A Recipe for Disaster, Thanks to the US


Truth be told, I had not intended to read the articles about Donald Rumsfeld in The New York Review of Books. The man is old news and there are currently more pressing matters than the rise and fall of the architect of America’s invasion of Iraq. But I succumbed to Rumsfeld’s irresistible arrogance, his sardonic one-liners and his political musings about “unknown unknowns — the ones we don’t know we don’t know.”

He has been the subject of a documentary and has published memoirs (815 pages) in which he by no means atones for his sins — even though, as noted by Mark Danner in the Review, he is responsible for a war that has transformed Iraq into a breeding ground for jihadis, perhaps even the epicenter of a struggle between Shiites and Sunnis that has eclipsed the Islamic world.
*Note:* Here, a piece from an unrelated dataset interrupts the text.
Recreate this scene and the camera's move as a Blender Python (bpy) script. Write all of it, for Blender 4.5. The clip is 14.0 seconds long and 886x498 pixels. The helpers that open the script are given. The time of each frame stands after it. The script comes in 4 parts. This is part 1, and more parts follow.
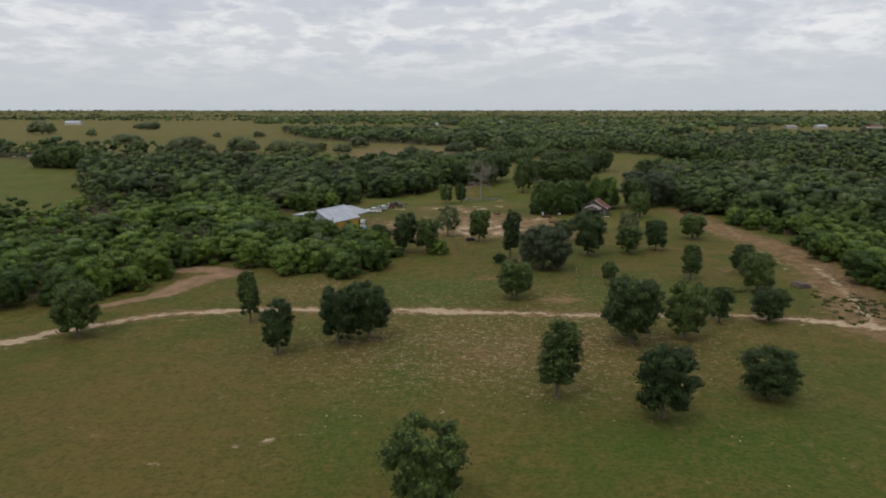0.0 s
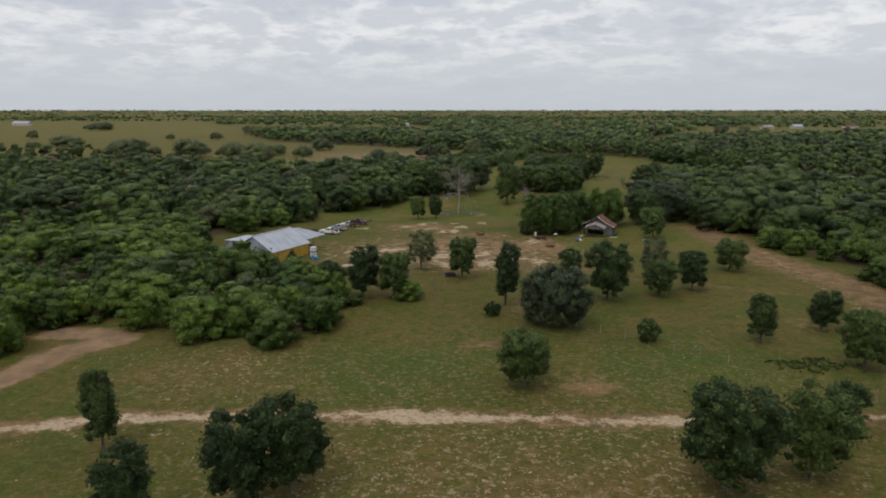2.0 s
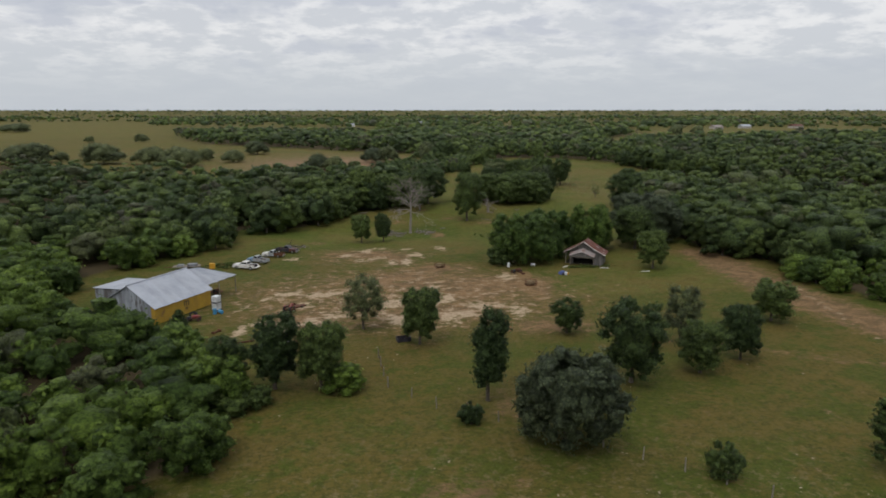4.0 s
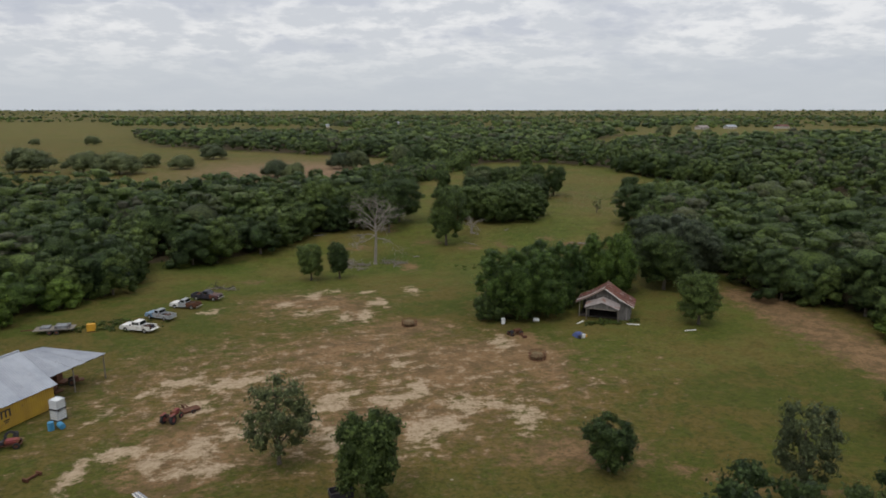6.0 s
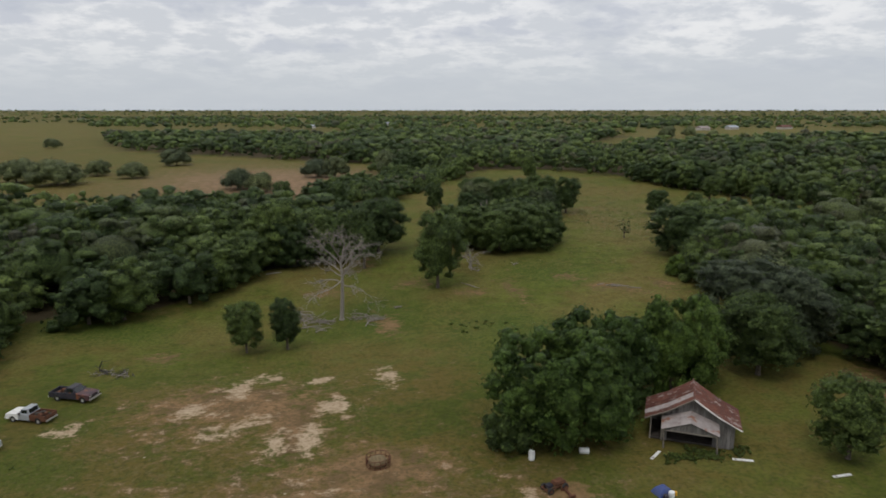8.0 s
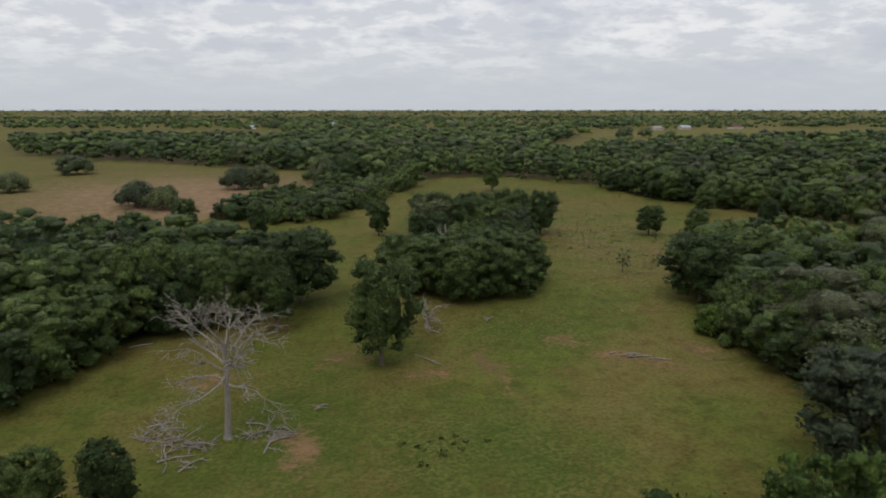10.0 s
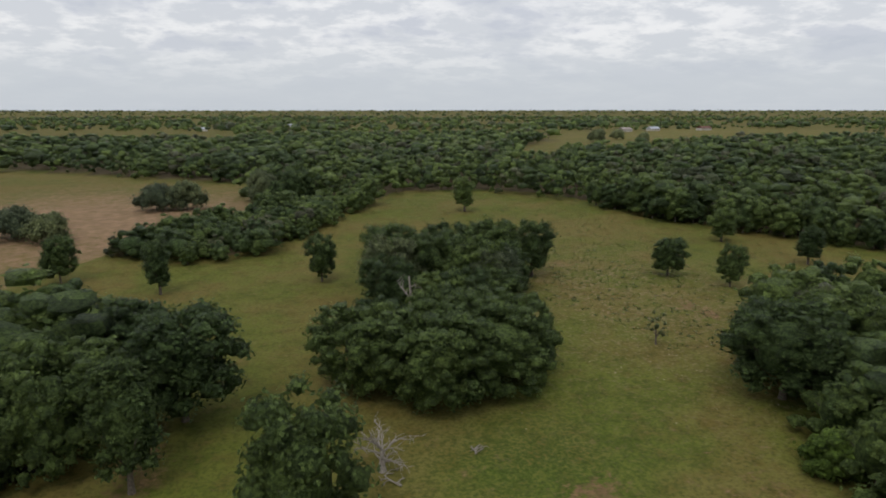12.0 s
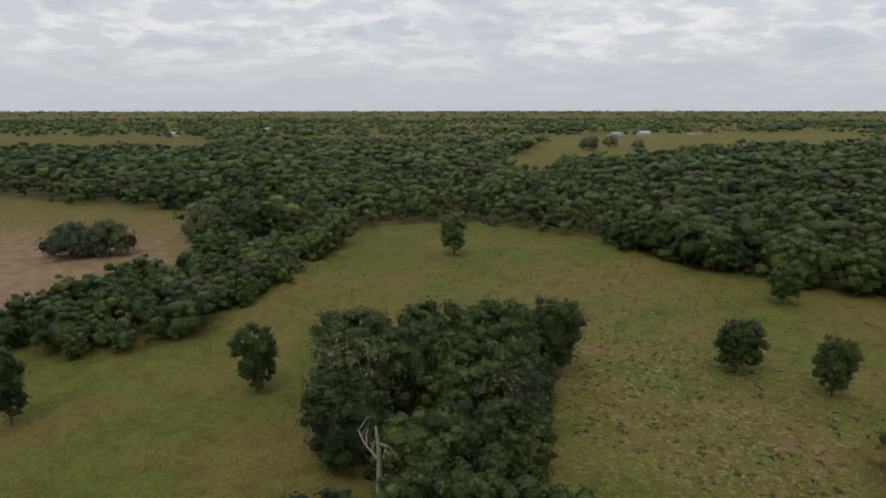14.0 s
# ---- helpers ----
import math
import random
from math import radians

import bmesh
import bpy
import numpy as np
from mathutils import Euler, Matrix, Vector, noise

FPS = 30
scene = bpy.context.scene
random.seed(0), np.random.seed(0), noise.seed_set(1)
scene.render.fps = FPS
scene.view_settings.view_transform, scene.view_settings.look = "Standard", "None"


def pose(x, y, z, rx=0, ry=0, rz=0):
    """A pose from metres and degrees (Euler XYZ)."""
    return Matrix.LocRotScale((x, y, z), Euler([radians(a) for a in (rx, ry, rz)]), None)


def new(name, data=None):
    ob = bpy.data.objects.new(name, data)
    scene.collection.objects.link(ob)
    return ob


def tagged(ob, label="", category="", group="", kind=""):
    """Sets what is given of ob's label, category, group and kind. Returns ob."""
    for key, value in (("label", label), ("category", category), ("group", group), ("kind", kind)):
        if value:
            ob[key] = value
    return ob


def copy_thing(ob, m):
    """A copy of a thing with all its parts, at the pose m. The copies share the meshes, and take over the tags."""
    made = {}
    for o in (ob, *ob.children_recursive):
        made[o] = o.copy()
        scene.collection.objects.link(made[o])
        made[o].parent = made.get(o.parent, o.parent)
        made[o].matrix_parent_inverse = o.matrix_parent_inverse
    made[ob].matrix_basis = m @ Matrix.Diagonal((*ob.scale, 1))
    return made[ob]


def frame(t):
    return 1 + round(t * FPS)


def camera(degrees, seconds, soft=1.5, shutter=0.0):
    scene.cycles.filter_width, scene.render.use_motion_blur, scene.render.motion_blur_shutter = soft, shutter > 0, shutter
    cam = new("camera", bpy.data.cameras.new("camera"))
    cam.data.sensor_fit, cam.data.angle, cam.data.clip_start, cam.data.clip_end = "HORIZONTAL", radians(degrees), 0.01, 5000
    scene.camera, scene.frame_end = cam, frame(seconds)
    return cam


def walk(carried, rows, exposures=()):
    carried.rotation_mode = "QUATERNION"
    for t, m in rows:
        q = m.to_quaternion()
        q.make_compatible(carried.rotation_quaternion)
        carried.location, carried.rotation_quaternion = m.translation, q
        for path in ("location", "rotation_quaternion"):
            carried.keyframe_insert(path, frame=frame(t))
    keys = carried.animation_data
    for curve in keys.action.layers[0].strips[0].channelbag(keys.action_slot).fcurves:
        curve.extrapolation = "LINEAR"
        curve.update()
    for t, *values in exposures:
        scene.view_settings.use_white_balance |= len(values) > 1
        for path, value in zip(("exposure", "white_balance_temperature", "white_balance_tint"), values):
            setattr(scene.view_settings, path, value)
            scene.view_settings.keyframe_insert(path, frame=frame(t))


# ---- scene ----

The former editor-in-chief of Al-Jazeera made a similar statement in a recent interview with de Trouw — namely, that the Americans have awoken an unnecessary and sectarian conflict in Iraq, with horrific consequences. They have created, out of “absolute ignorance,”* a division along ethno-religious lines — a “recipe for disaster.”*

Not that I am under any illusions about the cultural tact of Americans, but I found this hard to believe. Should the mutual bloodshed in Iraq — this week, once again in the Anbar province, where black al-Qaida flags are flown openly — really be attributed to the Yankees? Was the conflict between Sunnis and Shiites not the result of a schism within Islam dating back to the seventh century? Surely they did not need any encouragement from the Americans to bash each other’s brains in or slit each other’s throats?

Still, I remembered how similar things were once said about the populaces of Yugoslavia, when that country collapsed in bloody fashion. Century-old feuds resurfaced, out of a hatred as unreasonable as it was uncontrollable. It was a simplistic explanation, one especially popular in those Western countries that, unhindered by self-knowledge, preferred to look down on the primitive Balkans.

Of course, old rifts existed between the different communities of Yugoslavia, but this was not the cause of the violence; the real reason was the manipulation of citizens by their political leaders, Slobodan Milosevic in particular. By spreading fear and creating enemies out of former neighbors — using convenient historical stereotypes — they attempted to establish their own position of power.

Something similar is now taking place in the Middle East, which has not seen peace since the intervention of Rumsfeld & Co. Autocratic rulers play the sectarian card to maintain their undemocratic regime — and when failure looms, they go one step further and unleash a full-scale war against their opponents, i.e. Assad in Syria. From the moment the protests against his government reached serious magnitude, he labeled the opposition as Sunni terrorists, against whom all remedies were permissible. After that, the real terrorists surfaced.

Similar events can only develop where serious differences exist, whether religious, ethnic or otherwise. But these differences themselves are not the cause; they simply cannot help being hijacked by those with malicious intent.

*Editor’s note: The original quotation, accurately translated, could not be verified.